Daarom dan heb Ik het huis van Eli gezworen: Zo de ongerechtigheid van het huis van Eli tot in eeuwigheid zal verzoend worden door slachtoffer of door spijsoffer!
15 And Samuel lay until the morning, when he opened the doors of the house of the Lord; and Samuel feared to tell the vision unto 'Eli.
Samuel nu lag tot aan den morgen; toen deed hij de deuren van het huis des HEEREN open; doch Samuel vreesde dit gezicht aan Eli te kennen te geven.
16 But 'Eli called Samuel, and said, Samuel, my son. And he said, Here am I.
Toen riep Eli Samuel, en zeide: Mijn zoon Samuel! Hij dan zeide: Zie, hier ben ik.
17 And he said, What is the word which he hath spoken unto thee? do not, I pray thee, conceal it from me: may God do to thee thus, and continue to do so, if thou conceal any thing from me of all the word that he hath spoken unto thee.
En hij zeide: Wat is het woord, dat Hij tot u gesproken heeft? Verberg het toch niet voor mij; God doe u zo, en zo doe Hij daartoe, indien gij een woord voor mij verbergt van al de woorden, die Hij tot u gesproken heeft!
18 And Samuel told him all the words, and concealed nothing from him. And he said, He is the Lord: let him do what seemeth good in his eyes.
Toen gaf hem Samuel te kennen al die woorden, en verborg ze voor hem niet. En hij zeide: Hij is de HEERE; Hij doe, wat goed is in Zijn ogen!
19 And Samuel grew up, and the Lord was with him, and he did not let fall any one of all his words to the ground.
Samuel nu werd groot; en de HEERE was met hem, en liet niet een van al Zijn woorden op de aarde vallen.
20 And thus knew all Israel from Dan even to Beer-sheba' that Samuel was accredited as a prophet of the Lord.

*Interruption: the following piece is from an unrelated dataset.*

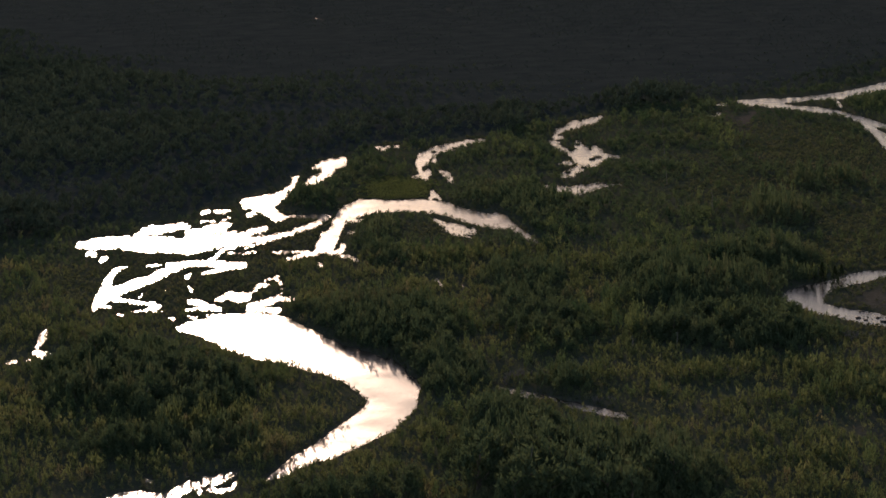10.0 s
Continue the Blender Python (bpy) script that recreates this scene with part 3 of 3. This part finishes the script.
def trunk_mesh(seed):
    gen = random.Random(seed)
    bm = bmesh.new()
    lean = Vector((gen.uniform(-0.05, 0.05), gen.uniform(-0.05, 0.05), 0))
    pts = [Vector((0, 0, -0.04)) + lean * k * k * 0.1 + Vector((0, 0, 0.17 * k)) for k in range(6)]
    tube(bm, pts, [0.026, 0.021, 0.018, 0.014, 0.009, 0.004])
    for k in range(6):
        a = gen.uniform(0, 6.283)
        start = pts[1 + k % 4]
        out = Vector((math.cos(a), math.sin(a), gen.uniform(0.5, 1.1))).normalized()
        tube(bm, [start, start + out * 0.16, start + out * 0.30 + Vector((0, 0, 0.05))], [0.010, 0.007, 0.003], 4)
    me = bpy.data.meshes.new("trunk")
    bm.to_mesh(me)
    bm.free()
    me.materials.append(BARK)
    return me


def part(name, me, parent, label=""):
    ob = new(name, me)
    ob.parent = parent
    return tagged(ob, label)


def broadleaf(seed):
    gen = np.random.default_rng(seed)
    tree = new("tree")
    part("trunk", trunk_mesh(seed), tree, "slender grey-brown trunk with forked limbs")
    pts, facing = lobed_crown(520, 10, 0.062, gen, base=0.12, plume=1.3)
    tone = np.full(len(pts), gen.uniform(0.3, 0.7))
    part("crown", quads_mesh("crown", pts, np.arange(len(pts)).reshape(-1, 3), ALDER, tone, normals=facing), tree, "uneven crown of small dark green leaves")
    return tagged(tree, "dark green alder in a riverside stand", "tree", "alders of the riverside stands")


TREES = [broadleaf(100 + k) for k in range(7)]


def place_trees():
    spots = []
    for cx, cy, rx, ry, h in STANDS:
        if h < 5 or cy > 1720:
            continue
        for _ in range(int(rx * ry * 0.030)):
            a, r = rng.uniform(0, 6.283), math.sqrt(rng.random()) * 0.95
            spots.append((cx + rx * r * math.cos(a), cy + ry * r * math.sin(a), h))
    x, y, h = (np.array(v) for v in zip(*spots))
    top = np.minimum(h * rng.uniform(0.85, 1.3, len(h)), np.minimum(open_height(x, y), 3.4 + 0.6 * np.clip(-water_depth(x, y), 0, 99)))
    ok = (water_depth(x, y) < -1.0) & (top > 3.0)
    x, y, top = x[ok], y[ok], top[ok]
    z = ground_height(x, y)
    order = np.argsort(y)[:320]
    for i, k in enumerate(order):
        m = pose(x[k], y[k], z[k] - 0.05, 0, 0, rng.uniform(0, 360))
        ob = TREES[i] if i < len(TREES) else copy_thing(TREES[i % len(TREES)], m)
        ob.matrix_basis = m @ Matrix.Diagonal((top[k] * rng.uniform(0.95, 1.3), top[k] * rng.uniform(0.95, 1.3), top[k], 1))


place_trees()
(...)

En gans Israel, van Dan tot Ber-seba toe, bekende, dat Samuel bevestigd was tot een profeet des HEEREN.
21 And the Lord continued to appear in Shiloh; for the Lord revealed himself to Samuel in Shiloh by the word of the Lord.
En de HEERE voer voort te verschijnen te Silo; want de HEERE openbaarde Zich aan Samuel te Silo, door het woord des HEEREN.